TMI will offer marketers and organizations services like those already used by Do Something in creating cause campaigns, which it promotes each year to its 1.7 million members and other Americans ages 13 to 25.
According to Do Something, more than 2.4 million people took action through the organization in response to 25 cause campaigns in 2012. Those services include research, strategy related to mobile devices and text messaging, social media and Web site production.
TMI will also offer marketers a chance to use its services to reach consumers who are older and outside the Do Something demographic sweet spot.
TMI is being led by Aria Finger, as president. She is also chief operating officer at Do Something in New York. Similarly, staff members of Do Something will also work on TMI assignments. Mobile Commons, a mobile technology and strategy company in Brooklyn that works with Do Something on its cause campaigns, will also work with TMI.
The formation of TMI is indicative of how much time and attention Madison Avenue continues to devote to figuring out the best methods of wooing the youth market, particularly the so-called millennials, who are teenagers through about age 30.
Another example occurred in February, when MRY - an agency in New York, formerly known as Mr. Youth, that specializes in youth marketing and social media - absorbed the North American operations of the giant digital agency LBi in a reorganization by the new LBi parent, the Publicis Groupe.

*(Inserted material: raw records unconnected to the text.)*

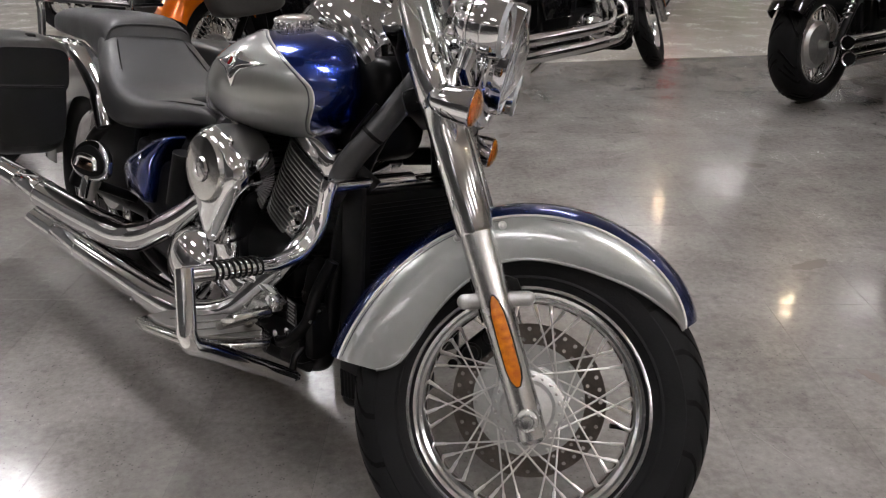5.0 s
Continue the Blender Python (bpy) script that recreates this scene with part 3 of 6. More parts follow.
def front_fender(parent, m, crown_mat, skirt_mat, stripe=True, label="", half=0.087):
    """A deep valanced fender: a crown, two skirts, pinstripes and bolts."""
    Rf = ease((40, 46, 56, 75, 95, 115, 140, 160, 172, 183), (0.330, 0.346, 0.359, 0.367, 0.370, 0.370, 0.367, 0.367, 0.372, 0.379))
    Lf = ease((40, 46, 57, 75, 90, 115, 131, 147, 162, 173, 179, 183), (0.300, 0.303, 0.289, 0.269, 0.262, 0.261, 0.246, 0.233, 0.2270, 0.2330, 0.250, 0.285))
    Hf = ease((40, 50, 65, 90, 188), (half * 0.55, half * 0.80, half * 0.95, half, half))

    def at(th, y, r):
        return AXLE + Vector((r * math.cos(radians(th)), y, r * math.sin(radians(th))))
    ths = [43.5 + 138.2 * i / 72 for i in range(73)]
    rings, skirts, lines = [], {1: [], -1: []}, {1: [], -1: []}
    for th in ths:
        crown, skirt = fender_section(Rf(th), Lf(th), Hf(th))
        full = [(-y, r) for y, r in crown[:0:-1]] + crown
        outer = [at(th, y, r) for y, r in full]
        inner = [at(th, y * 0.975, r - 0.0035) for y, r in full[::-1]]
        rings.append(outer + inner)
        for s in (1, -1):
            o = [at(th, s * y, r) for y, r in skirt]
            i = [at(th, s * (y - 0.003), r) for y, r in skirt[::-1]]
            skirts[s].append(o + i)
            lines[s].append((at(th, s * skirt[0][0], skirt[0][1] + 0.0006), at(th, s * (skirt[0][0] + 0.004), skirt[0][1] - 0.009)))
    f = part("front_fender", loft(bmesh.new(), rings), crown_mat, parent, label, m, 50)
    for s in (1, -1):
        part("fender_skirt", loft(bmesh.new(), skirts[s]), skirt_mat, f, "silver lower side of the fender" if stripe else "", angle=50)
        if stripe:
            part("pinstripe", tube(bmesh.new(), [a for a, b in lines[s]], 0.0022, 6), STRIPE, f, "thin pale pinstripe")
            part("pinstripe", tube(bmesh.new(), [at(th, s * (y + 0.0033), r - 0.0065) for th, (y, r) in ((th, fender_section(Rf(th), Lf(th), Hf(th))[1][0]) for th in ths)], 0.0011, 6), STRIPE_DARK, f, "thin dark pinstripe")
        part("edge_bead", tube(bmesh.new(), [r[5] for r in skirts[s]], 0.0028, 8), skirt_mat, f)
        for p in (Vector((1.517, s * 0.088, 0.592)), Vector((1.447, s * 0.088, 0.549))):
            bolt(f, "bolt", p, LEFT * s, 0.0056, ALU_CAST)
    return f


def lamp_unit(parent, name, centre, d, r, depth, m, label, lens_mat=None, black_ring=True, bulge=1.06):
    """A bullet lamp: shell, bezel, polished bowl, bulb and bulging lens."""
    base = m @ aim_z(centre, d)
    k2 = bulge
    shape = [(0, 1.0), (0.30, 0.975), (0.60, 0.88), (0.83, 0.70), (0.95, 0.48), (1.0, 0.30), (0.985, 0.215), (1.005, 0.20), (1.035, 0.165), (1.035, 0.125), (1.01, 0.10), (1.02, 0.06), (1.035, 0.03)]
    if r < 0.07:
        shape = [(0, 1.0), (0.30, 0.975), (0.60, 0.88), (0.86 * k2 / 1.06, 0.70), (0.99 * k2 / 1.06, 0.48), (k2, 0.27), (k2 * 0.6 + 0.42, 0.10), (k2 * 0.35 + 0.68, 0.02)]
    prof = [(r * q, -depth * z) for q, z in shape] + [(r * 1.02, 0.006 * r / 0.05)]
    shell = part(name, lathe(bmesh.new(), prof + [(r * 0.99, 0.004)], seg=56), CHROME, parent, label, base, 30)
    if r < 0.07:
        for q, w in ((0.30, 1.0), (0.62, 0.95)):
            part("shell_ridge", lathe(bmesh.new(), [(r * k2 * w * 0.985, -depth * q - 0.0022), (r * k2 * w * 1.004, -depth * q), (r * k2 * w * 0.985, -depth * q + 0.0022)], seg=56), CHROME, shell)
    if black_ring:
        part("gasket", lathe(bmesh.new(), [(r * 1.0, 0.002), (r * 1.005, 0.0055), (r * 0.975, 0.0075), (r * 0.955, 0.003)], seg=48), GROOVE, shell)
    part("lens_rim", lathe(bmesh.new(), [(r * 0.97, 0.001), (r * 0.972, 0.009), (r * 0.945, 0.0125), (r * 0.915, 0.0105), (r * 0.90, 0.0)], seg=56), RIMGLASS, shell, "pale moulded rim of the lens")
    # bowl of upright strips, each cut into panels dished on their own
    bm = bmesh.new()
    deep = min(depth * 0.80, r * 0.95)
    rng = random.Random(7)

    def bowl_z(q):
        return deep * (0.95 * q * q - 0.86)
    cols, rows = (20, 8) if r > 0.07 else (13, 6)
    for i in range(cols):
        for j in range(rows):
            tilt, roll = rng.uniform(-0.14, 0.14), rng.uniform(-0.12, 0.12)
            grid = []
            for a in range(4):
                for c in range(4):
                    x, y = -0.93 + 1.86 * (i + a / 3) / cols, -0.93 + 1.86 * (j + c / 3) / rows
                    far = max(1.0, math.hypot(x, y) / 0.905)
                    x, y = x / far, y / far
                    dish = -0.030 * 4 * (a / 3) * (1 - a / 3) + roll * (a / 3 - 0.5) + tilt * (c / 3 - 0.5)
                    grid.append(bm.verts.new((x * r, y * r, bowl_z(math.hypot(x, y)) + dish * r * 0.5)))
            for a in range(3):
                for c in range(3):
                    quad = [grid[a * 4 + c], grid[a * 4 + c + 1], grid[a * 4 + c + 5], grid[a * 4 + c + 4]]
                    if (quad[0].co - quad[2].co).length * (quad[1].co - quad[3].co).length > 1e-7:
                        bm.faces.new(quad)
    part("bowl", bm, BOWL, shell, "polished faceted reflector bowl", angle=40)
    lathe(bk := bmesh.new(), [(0.905 * r, bowl_z(0.905) - 0.004), (0.7 * r, bowl_z(0.7) - 0.006), (0.4 * r, bowl_z(0.4) - 0.006), (0, bowl_z(0) - 0.004)], seg=32)
    part("bowl_back", bk, SATIN, shell)
    part("bulb", lathe(bmesh.new(), [(0, -0.22 * r), (r * 0.10, -0.25 * r), (r * 0.13, -0.34 * r), (r * 0.12, -0.80 * r)], seg=16), CHROME, shell, "small chrome bulb cap")
    dome = [(0.0, 0.33), (0.3, 0.305), (0.55, 0.235), (0.75, 0.145), (0.87, 0.065)]
    pts = [(r * q, r * z) for q, z in dome] + [(r * 0.91, 0.010), (r * 0.90, 0.006)] + [(r * q * 0.985, r * z - 0.004) for q, z in dome[::-1]]
    o = part("lens", lathe(bmesh.new(), pts, seg=48), lens_mat or GLASS, shell, "clear glass lens")
    o.visible_shadow = False
    return shell


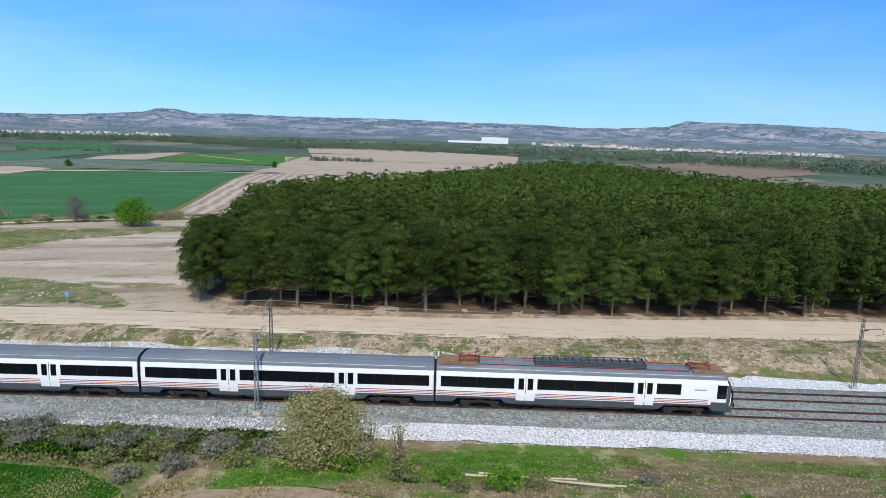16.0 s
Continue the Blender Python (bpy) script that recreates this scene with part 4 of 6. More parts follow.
def cab_front(c, x1, nose, whole):
    """A raked driving cab: black windscreen mask, lamps, buffer beam and side window."""
    bm = bmesh.new()
    rings = []
    for bulge, scale in ((0.0, 1.0), (0.22, 0.93), (0.30, 0.6)):
        ring = []
        for s, z in whole:
            ring.append((s, z))
        full = ring + [(-s, z) for s, z in ring[::-1] if s > 1e-3]
        rings.append([bm.verts.new((x1 + nose(z) + bulge * (1 - 0.4 * ss(2.4, 4.0, z)), s * scale, 2.2 + (z - 2.2) * (1 if bulge < 0.1 else 0.97 if bulge < 0.25 else 0.8))) for s, z in full])
    for a, b in zip(rings, rings[1:]):
        for k in range(len(a)):
            bm.faces.new((a[k], a[(k + 1) % len(a)], b[(k + 1) % len(a)], b[k]))
    bm.faces.new(rings[-1])
    bmesh.ops.recalc_face_normals(bm, faces=bm.faces)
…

"The demand is there," Ms. Finger, 30, said in a telephone interview. "Over the years, our corporate and nonprofit partners have said, 'Can you come in and consult with us? Teach us about social? Teach us about mobile?' But we didn't have the bandwidth."
TMI will follow Do Something's lead in the types of clients it will accept. For instance, Ms. Finger said, "neither Do Something nor TMI would partner with a liquor company or a tobacco company."
Asked about other sorts of marketers that may be under scrutiny for the kinds of products they sell, she replied: "We'd have to weigh the pluses and minuses. You need to be pragmatic."
What about, for instance, a soft-drink maker? "I drink a Diet Coke every once in a while," Ms. Finger said, laughing.
She expressed a similar attitude when discussing what TMI means, describing it as "sort of tongue in cheek, 'We have too much information and we want to share it.' "
TMI's initial clients include Pearson, the education and media company, which will work with it on products that teach English as a second language and are sold in countries like Brazil, China, India and Indonesia.
"Do Something has done an amazing job communicating with an audience that is the most hard to keep engaged," said Bhav Singh, president for Pearson English and informal learning in London, particularly through its use of S.M.S., or text messages, to reach its young members.
"And the fact it's a not-for-profit organization, and do this with a shoestring budget, means they know how to do more with less, or very little," he added. "TMI will guide us on both parameters, helping us interact with youth in a manner that's cost effective as we build our mobile learning solutions, and that's a win-win."
Aéropostale, the retailer, is considering working with TMI after six years of collaborating with Do Something on a program, Teens for Jeans, that has donated 3.5 million pairs of jeans to homeless teenagers, said Scott Birnbaum, senior vice president for marketing and e-commerce at Aéropostale in New York.
"Do Something is so knowledgeable about teenagers and their desire for change, and this move to share that wealth of knowledge with more people is, I think, terrific," he added. "I can't imagine we're not going to be involved with TMI."
TMI, as a unit of Do Something, a 501(c)(3) nonprofit organization, will also operate as a nonprofit group. Asked if that was an unfair advantage over profit-making agencies and companies that specialize in youth marketing, Ms. Finger replied, "Our true 'unfair advantage' comes from our access to young people."
"There is a possibility," she added, that TMI could be "spun out as a for-profit, as we grow."